MEPs split over CAP health check proposals

STRASBOURG – MEPs are divided over the outcome of the European commission’s health check of the common agricultural policy (CAP).

UK conservative deputy Neil Parish, chair of parliament’s agriculture committee said the proposals were, "nowhere near strong enough”.

“"We need to move more money moved from direct payments into environmental schemes and there is a strong case for moving support from cereal production into sectors that really need support to survive”.

“We need a far more wide scale reform of the CAP to bring it up to date with the trials we face in the 21st century,” Parish added.

The CAP health check proposals were announced on Tuesday by EU agriculture chief Mariann Fischer-Boel.

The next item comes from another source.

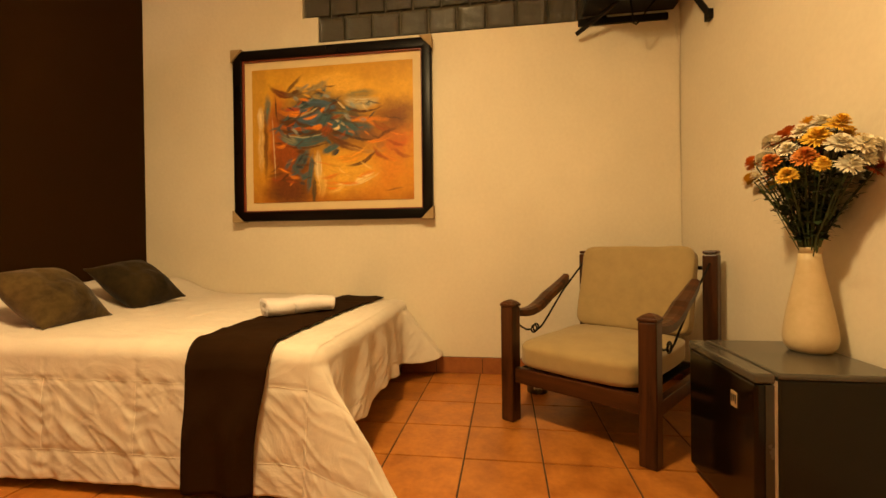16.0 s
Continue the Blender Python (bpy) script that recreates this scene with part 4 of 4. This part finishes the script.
bouquet = thing("bouquet", pose(VX, VY, VZ + 0.26), "bunch of white, yellow, orange and maroon chrysanthemums", "flowers")
rnd = random.Random(11)
heads = []
for i in range(40):
    # a flat-topped dome of heads
    a = 2.399963 * i
    q = math.sqrt((i + 0.4) / 40)
    hx, hy = 0.175 * q * math.cos(a), 0.135 * q * math.sin(a)
    hz = 0.36 - 0.10 * q ** 2.4 + rnd.uniform(-0.02, 0.025)
    heads.append((hx * 1.12, hy * 0.95, hz * 1.13 + 0.03))
for i in range(15):
    # smaller ones round the lower edge
    a = 2 * math.pi * (i + 0.3 * rnd.random()) / 15
    heads.append((0.178 * math.cos(a), 0.132 * math.sin(a), rnd.uniform(0.265, 0.345)))
for i, (hx, hy, hz) in enumerate(heads):
    q = math.hypot(hx / 0.175, hy / 0.135)
    stem = [(hx * 0.06, hy * 0.06, 0.0), (hx * 0.22, hy * 0.22, 0.10), (hx * 0.60, hy * 0.60, 0.10 + (hz - 0.10) * 0.55), (hx, hy, hz)]
    st = part("stem", tube(stem, 0.0028, 6, taper=0.002), STEM, bouquet)
    # white ones round the edge, orange on one shoulder, yellow on the other, maroon behind
    side, deep = -0.54 * hx - 0.85 * hy, 0.85 * hx - 0.54 * hy
    kind = rnd.choice((0, 0, 0, 0, 2))
    if side < -0.085:
        kind = rnd.choice((0, 0, 0, 2, 1))
    elif hz > 0.33 and deep < 0.0 and abs(side) < 0.11:
        kind = rnd.choice((2, 2, 2, 0)) if side > 0.0 else rnd.choice((1, 1, 0, 0))
    elif hz > 0.375 and deep > 0.075:
        kind = rnd.choice((3, 3, 4, 1))
    elif hz > 0.375 and -0.095 < side < -0.02:
        kind = rnd.choice((1, 1, 1, 4))
    elif hz > 0.375 and side > 0.02:
        kind = rnd.choice((2, 2, 2, 4))
    elif side > 0.09:
        kind = rnd.choice((0, 0, 0, 4))
    bm = bloom(0.029 + 0.015 * rnd.random() - (0.006 if i >= 40 else 0), 30, 5 if kind != 0 else 4, 1.25, i)
    tilt = Vector((hx * 2.6, hy * 2.6, 0.45)).to_track_quat("Z", "Y").to_matrix().to_4x4()
    bmesh.ops.transform(bm, matrix=Matrix.Translation((hx, hy, hz)) @ tilt, verts=bm.verts)
    part("flower_head", bm, PETALS[kind], bouquet)
    # leaves along the stem
    bm = bmesh.new()
    for k in range(17):
        s = rnd.uniform(0.30, 0.97)
        j = min(2, int(s * 3))
        p0 = Vector(stem[j]).lerp(Vector(stem[j + 1]), s * 3 - j)
        d = Vector((rnd.uniform(-1, 1), rnd.uniform(-1, 1), rnd.uniform(-0.1, 0.9))).normalized()
        sd = d.cross(Vector((0, 0, 1))).normalized()
        ln, wd = rnd.uniform(0.03, 0.055), rnd.uniform(0.008, 0.015)
        pa = [bm.verts.new(p0 + d * ln * f + sd * wd * g + Vector((0, 0, -0.25 * ln * f * f))) for f, g in ((0, 0), (0.3, 0.8), (0.45, 0.45), (0.6, 1.0), (0.75, 0.45), (1, 0))]
        pb = [bm.verts.new(p0 + d * ln * f - sd * wd * g + Vector((0, 0, -0.25 * ln * f * f))) for f, g in ((0, 0), (0.3, 0.8), (0.45, 0.45), (0.6, 1.0), (0.75, 0.45), (1, 0))]
        for i2 in range(5):
            bm.faces.new((pa[i2], pa[i2 + 1], pb[i2 + 1], pb[i2]))
    part("leaves", bm, LEAF, bouquet)
# loose twigs
for pts in (((0.01, 0.0, 0.02), (0.05, 0.0, 0.10), (0.10, 0.0, 0.21), (0.135, 0.0, 0.27)), ((-0.01, 0.0, 0.02), (-0.08, 0.03, 0.10), (-0.19, 0.07, 0.17)), ((0.0, 0.01, 0.02), (0.01, 0.05, 0.11), (0.02, 0.09, 0.20), (0.03, 0.125, 0.27))):
    part("twig", tube(pts, 0.0016, 5), STEM, bouquet)

# ---- television bracket ----
tv = thing("wall_bracket", pose(-0.02, -3.35, 2.1), "black steel television bracket with platform high in the corner", "bracket")
bm = bmesh.new()
block(-0.50, -0.02, -0.20, 0.32, 0.10, 0.135, 0.004, bm=bm)
part("platform", bm, STEEL, tv)
part("arm", tube([(-0.04, 0.36, -0.01), (-0.16, 0.14, 0.105)], 0.013, 6), STEEL, tv)
part("arm", tube([(-0.38, -0.235, -0.115), (-0.42, -0.06, 0.105)], 0.015, 6), STEEL, tv)
part("foot_plate", block(-0.405, -0.36, -0.249, -0.222, -0.15, -0.10, 0.003), STEEL, tv)
part("wall_plate", block(0.0, 0.018, -0.18, 0.34, 0.06, 0.10, 0.003), STEEL, tv)
part("cable_loop", tube([(-0.18, 0.085, 0.10), (-0.18, 0.075, 0.02), (-0.18, 0.07, -0.035), (-0.18, 0.055, -0.045), (-0.18, 0.04, -0.03), (-0.18, -0.01, 0.04), (-0.18, -0.06, 0.10)], 0.005, 6), RUBBER, tv)
set_ob = thing("television", pose(-0.28, -3.29, 2.237), "boxy dark television on the high bracket", "television")
part("casing", block(-0.20, 0.22, -0.22, 0.22, 0.0, 0.34, 0.02, 3), RUBBER, set_ob)
part("screen", block(-0.206, -0.2005, -0.18, 0.18, 0.05, 0.30, 0.001), FRIDGEDOOR, set_ob)
cable = tagged(part("cable", tube([(-0.006, BACK + 0.025, 2.13), (-0.006, BACK + 0.02, 2.05), (-0.006, BACK + 0.006, 2.03), (-0.006, BACK + 0.006, 1.2), (-0.006, BACK + 0.006, 0.3), (-0.006, BACK + 0.006, 0.11)], 0.004, 6), WALL_CREAM), "thin painted cable down the wall corner", "cable")

# ---- wardrobe with mirror door ----


def wardrobe(m):
    """Local x points out of the mirror, y along it away from the viewer; origin on the floor below the far inner corner of the glass."""
    root = thing("wardrobe", m, "amber pine wardrobe with a tall mirror door", "wardrobe")
    part("body", block(-0.40, -0.03, -1.22, 0.055, 0.06, 2.1, 0.004), DOOR_Z, root)
    part("plinth", block(-0.39, -0.05, -1.20, 0.04, 0.0, 0.059), DOOR_Y, root)
    door = part("door", block(-0.028, -0.010, -0.60, 0.060, 0.08, 2.08), DOOR_Z, root)
    part("stile", block(-0.0095, 0.013, 0.004, 0.066, 0.08, 2.08, 0.003), DOOR_Z, door)
    part("stile", block(-0.0095, 0.013, -0.655, -0.596, 0.08, 2.08, 0.003), DOOR_Z, door)
    part("rail", block(-0.0095, 0.0125, -0.595, 0.0035, 0.685, 0.7282, 0.004, 3), DOOR_Y, door)
    part("rail", block(-0.0095, 0.0125, -0.595, 0.0035, 2.02, 2.08, 0.003), DOOR_Y, door)
    part("panel", block(-0.0095, 0.006, -0.595, 0.0035, 0.14, 0.682, 0.003), DOOR_Y, door)
    part("rail", block(-0.0095, 0.0125, -0.595, 0.0035, 0.08, 0.138, 0.003), DOOR_Y, door)
    # small moulding round the glass
    # black strip colours in the shade of the narrow gap beside the glass
    part("gasket", block(0.0007, 0.0024, 0.0016, 0.0038, 0.7290, 2.018), RUBBER, door, "dark strip for the shaded gap at the mirror's edge")
    part("bead", block(0.0026, 0.0122, 0.0004, 0.0038, 0.7290, 2.018, 0.0006), BEADWOOD, door, "brown wooden bead beside the mirror")
    part("mirror_pane", block(-0.006, 0.0005, -0.594, 0.0032, 0.7288, 2.019), MIRROR, door, "mirror glass")
    return root


_n = Euler((0, radians(0.717), radians(-1.25))).to_matrix().to_4x4()
wardrobe(Matrix.Translation((-3.048, -2.218, 0.0)) @ _n)

# ---- tiles ----


def tile_mesh(name, sx, sy, th, bev, mt):
    bm = block(-sx / 2, sx / 2, -sy / 2, sy / 2, -th, 0)
    bmesh.ops.bevel(bm, geom=[e for e in bm.edges if all(v.co.z > -1e-6 for v in e.verts)], offset=bev, segments=2, affect="EDGES")
    me = bpy.data.meshes.new(name)
    bm.to_mesh(me)
    bm.free()
    me.materials.append(mt)
    return me


T = 0.30
floor = bpy.data.objects["floor"]
tile = tile_mesh("floor_tile", T - 0.006, T - 0.006, 0.0035, 0.002, TILE)
rnd = random.Random(5)
for i in range(-5, 7):
    for j in range(-10, 3):
        x, y = -2.018 + T * (i + 0.5), -0.885 + T * (j + 0.5)
        if LEFT - 0.1 < x < 0.12 and BACK - 0.1 < y < 0.12:
            ob = new("floor_tile", tile)
            ob.parent = floor
            ob.matrix_world = pose(x, y, rnd.uniform(-0.0006, 0.0), rnd.uniform(-0.06, 0.06), rnd.uniform(-0.06, 0.06), rnd.choice((0, 90, 180, 270)))
skt = tile_mesh("skirting_tile", 0.103, T - 0.004, 0.005, 0.0015, SKIRT)
for k in range(12):
    y = -0.15 - T * k
    if y - T / 2 > BACK:
        ob = new("skirting_tile", skt)
        ob.parent = skirt
        ob.matrix_world = pose(-0.0115, y, 0.0525, 0, -90, 0)
skn = tile_mesh("skirting_tile", 0.103, T - 0.004, 0.005, 0.0015, SKIRT)
for k in range(5):
    x = -0.18 - T * k
    for y, rz in ((-0.0065, 90), (BACK + 0.0065, -90)):
        ob = new("skirting_tile", skn)
        ob.parent = skirt
        ob.matrix_world = pose(x, y, 0.0525, 0, 0, rz) @ pose(0, 0, 0, 0, -90, 0)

Plans include reducing direct subsidies to individual farms, a “decoupling” of subsidies and farm production and raising milk quotas by one per cent annually from 2009 to 2013.

Fischer Boel defended the proposals, stressing that they constituted a mid-term revision of Europe’s agriculture policy rather than full-scale change.

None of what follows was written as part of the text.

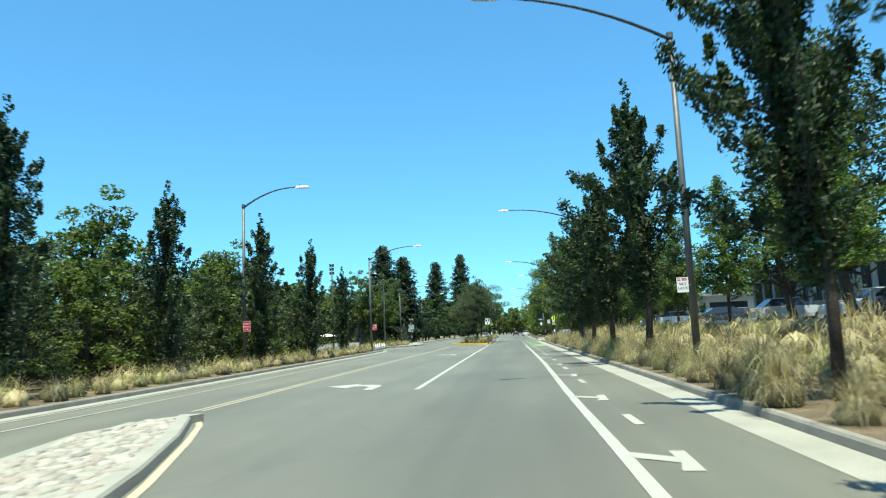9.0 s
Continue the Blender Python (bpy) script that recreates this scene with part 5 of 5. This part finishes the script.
def blades(spots, rng, count, fine):
    """Mounds of fine grass: blades that fan out from the foot and blades that hang over the crown, as vertex and face arrays."""
    n = len(spots)
    sc = spots[:, 3][:, None, None]
    ang = rng.uniform(0, 2 * math.pi, (n, count))
    twist = rng.normal(0, 0.2, (n, count))
    a0 = np.arccos(rng.uniform(0.0, 1.0, (n, count)))
    fan = rng.uniform(0, 1, (n, count)) < 0.74
    run = rng.uniform(0.25, 0.6, (n, count))
    wide = rng.uniform(0.6, 0.76, (n, 1)) * (1 + 0.14 * np.sin(3 * ang + rng.uniform(0, 6.28, (n, 1))))
    high = rng.uniform(0.74, 0.96, (n, 1)) * np.ones((n, count))
    reach = rng.uniform(0.62, 1.2, (n, count))
    w = (0.0036 if fine else 0.008) * rng.uniform(0.6, 1.5, (n, count))[..., None]
    levels = []
    for o, ww in ((0.0, 0.9), (0.5, 1.0), (1.0, 0.0)):
        bow = np.where(fan, a0 * (0.78 + 0.32 * o * o), np.clip(a0 + run * (o - 0.35), 0.02, 1.62))
        swell = np.where(fan, reach * (0.3 + 0.7 * o), 0.84 + 0.12 * o + (reach - 0.94) * 0.3)
        th = ang + twist * o
        rad = wide * np.sin(bow) * swell
        zz = high * np.cos(bow) * swell + 0.03
        p = spots[:, None, :3] + np.stack([rad * np.cos(th), rad * np.sin(th), np.maximum(zz, 0.01)], -1) * sc
        side = np.stack([-np.sin(th), np.cos(th), 0 * th], -1)
        levels += [p] if ww == 0 else [p - side * w * ww * sc, p + side * w * ww * sc]
    m = len(levels)
    v = np.stack(levels, 2).reshape(-1, 3)
    base = (np.arange(n * count) * m)[:, None]
    quads = base + np.array((0, 1, 3, 2))
    tris = base + np.array((m - 3, m - 2, m - 1))
    # the matted heart of each mound, down to the soil
    core, faces = [], []
    for q in spots:
        k0 = len(v) + len(core)
        for f, out in ((0.05, 1.0), (0.5, 1.0), (0.95, 1.0), (1.35, 0.95), (1.6, 0.75)):
            for j in range(9):
                a = j * math.pi / 4.5
                g = (0.4 + 0.2 * rng.uniform()) * q[3]
                core.append((q[0] + g * 0.7 * out * math.sin(f) * math.cos(a), q[1] + g * 0.7 * out * math.sin(f) * math.sin(a), q[2] + g * 0.84 * math.cos(f) - (0.02 if out < 0.8 else 0.0)))
        faces += [(k0 + 9 * i + j, k0 + 9 * i + 9 + j, k0 + 9 * i + 9 + (j + 1) % 9, k0 + 9 * i + (j + 1) % 9) for i in range(4) for j in range(9)]
    return np.concatenate([v, np.array(core)]), np.concatenate([quads, np.array(faces)]), tris


def grass_bed(name, label, spots, mat, rng, count=110, fine=True):
    v, quads, tris = blades(np.array(spots, float), rng, count, fine)
    me = bpy.data.meshes.new(name)
    me.vertices.add(len(v))
    me.vertices.foreach_set("co", v.astype(np.float32).ravel())
    me.loops.add(quads.size + tris.size)
    me.loops.foreach_set("vertex_index", np.concatenate([quads.ravel(), tris.ravel()]).astype(np.int32))
    me.polygons.add(len(quads) + len(tris))
    me.polygons.foreach_set("loop_start", np.concatenate([np.arange(0, quads.size, 4), quads.size + np.arange(0, tris.size, 3)]).astype(np.int32))
    me.materials.append(mat)
    me.update()
    ob = new(name, me)
    return tagged(ob, label, "grass", kind="stuff")


g = np.random.default_rng(40)


def row(f, y0, y1, step, off, jitter=0.25, z=KERB_H, s0=0.8, s1=1.2):
    return [(f(y) + off + g.uniform(-jitter, jitter), y + g.uniform(-0.3, 0.3), z, g.uniform(s0, s1)) for y in np.arange(y0, y1, step).tolist()]


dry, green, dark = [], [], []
for k, off in enumerate((0.55, 1.85, 3.3, 4.9, 6.4)):
    for q in row(kerb_right, 77, 186, (1.8, 1.9, 2.0, 1.9, 1.9)[k], off, 0.2, s0=0.9 if k < 3 else 1.25, s1=1.5 if k < 3 else 1.65):
        u = g.uniform()
        if k == 0:
            q = q[:3] + (q[3] * 0.84,)
        # the dark mounds here carry the street trees' shade in their colour
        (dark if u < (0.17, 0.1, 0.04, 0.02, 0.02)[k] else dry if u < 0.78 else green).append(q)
for off in (0.9, 2.0, 3.2):
    for q in row(kerb_right, -14, 22.6, 1.4, off, s0=1.0, s1=1.35):
        q = q[:3] + (q[3] * (1.22 if 13 < q[1] < 20 else 0.85 if q[1] > 21 else 1.0),)
        (dry if g.uniform() < 0.5 else green).append(q)
for off in (4.5, 5.9, 7.4):
    for q in row(kerb_right, 14, 21.5, 1.5, off, s0=1.35, s1=1.65):
        (dry if g.uniform() < 0.7 else green).append(q)
for off in (3.2, 4.4, 5.6, 7.0):
    for q in row(kerb_right, 24, 52.6, 1.35, off, s0=0.95, s1=1.3):
        (dry if g.uniform() < 0.55 else green).append(q)
for off in (-0.8, -1.7, -2.6):
    for q in row(kerb_left, 58, 168, 1.35, off, s0=0.7, s1=1.1):
        u = g.uniform()
        # dark mounds again put shade patches into the grass colour
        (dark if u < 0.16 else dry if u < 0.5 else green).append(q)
med = lambda y: float(np.interp(y, [p[1] for p in med_r], [p[0] for p in med_r]))
for off in (-0.7, -1.7, -2.7):
    for q in row(med, -4, 28.5, 1.25, off, s0=1.1, s1=1.4):
        (dry if g.uniform() < 0.45 else green).append(q)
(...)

“This health check is not a fundamental reform,” she said at a press conference.

"These are balanced proposals that meet the challenges of today," she added.

She also said that with the issue of global food prices high on the political agenda, an evaluation of EU agriculture was timely.

“Against this backdrop, our proposals make perfect sense,” she said.

Danish ALDE deputy Neils Busk welcomed the CAP reforms.

“More decoupling and a move away from historical payments are much needed to make the CAP a strong and sound basis for the future of European food production,” said Busk, ALDE coordinator in the agriculture committee, in a press release.

ALDE group leader Graham Watson also added his support.

“"These proposals signal a further shift in policy towards financing rural development in line with the challenges of today… we shall strive to translate the Commission's vision into a modern, effective and sustainable agricultural policy for the years ahead,” he said.

But some MEPs are however angry that certain changes they see as essential were not included in the health check proposals.

“The scandalous imbalance in public support at the disadvantage of the vast majority of European farmers persists… commissioner Fischer Boel has also bowed to pressures from member states with large scale farming lobbies and ignored parliament proposals that included an employment incentive for those farms which were supposed to face substantial cuts,” said German Green deputy Friedrich-Wilhelm Graefe zu Baringdorf.

“With such weak proposals, the parliament must insist on a co-decision process,” he added.